You’re stuck on a desert island with a CD player and you can only have ten CDs.

Ten CDs?  So I have to pick my ten favorite jazz recordings?  What I want to know is, do you have a whole truck load of batteries for the CD player?  Is there electricity?  Solar powered CD player?  I would be like the professor on Gilligan’s Island and turn it into a radio, signal for help.

Anyway.  I sort of have. . . Oh, boy!  Ten is actually hard.  I’ve asked this question to people and I try to get it down to five or so.  I could just name off the top of my head, but I’ll probably go back and change my mind.

Probably one of the records I advocate as being one of the greatest jazz records, to me, of all time is Miles’ Kind of Blue.  I think that’s pretty common for people.  I’ve worn out several copies of that on LP before I finally got it on CD.  Milestones, which is another album from that same period, is excellent.  I would definitely want at least one or two of the Gil Evans things with Miles, maybe Sketches of Spain, Miles Ahead, Porgy and Bess.  One of those, two of those.

Probably some Duke Ellington.  This may not come out to ten, but I’m just thinking of some.  Some Duke Ellington stuff.  I like the period from 1940 to 1960 as my personal interest.  I’d probably put some classical stuff in there too.  I’ve been listening to some Beethoven String Quartets.  Somebody said that Bach was the greatest bebop player ever.  When you think about the way that Bach pieces progress and the way he ‘runs the changes,’ as they say.

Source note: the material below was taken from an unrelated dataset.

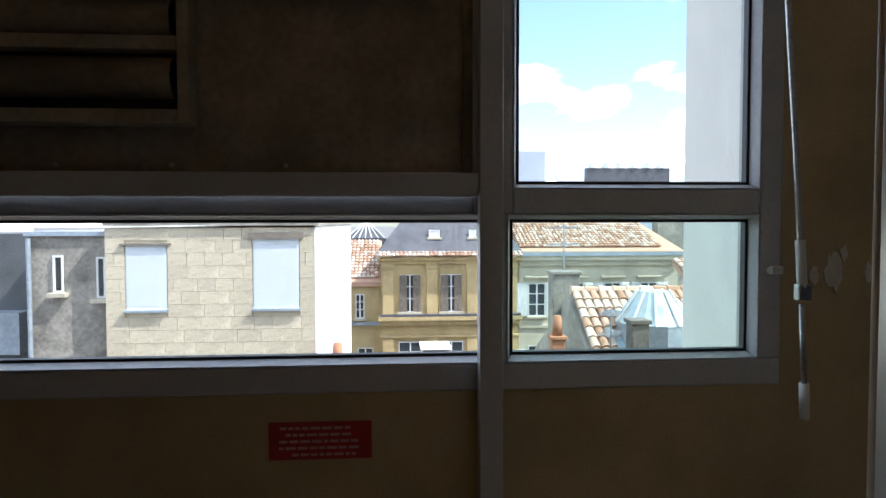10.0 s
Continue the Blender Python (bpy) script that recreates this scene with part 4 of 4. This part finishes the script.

Stravinsky.  Debussy.  I try to have a mixed bag.  I think of my favorite records as the ones that I’ve heard a hundred times, but every time I hear them I hear something new.  Or you still get that feeling of awe at the way things are working.  Like on Kind of Blue.  It seems like I know every inch of that record, but I always hear something new in the way things fit together.  Just like listening to classical music, especially someone like Stravinsky.  You respect, once again, the orchestration skill.  I would try to pick a mixed bag of stuff.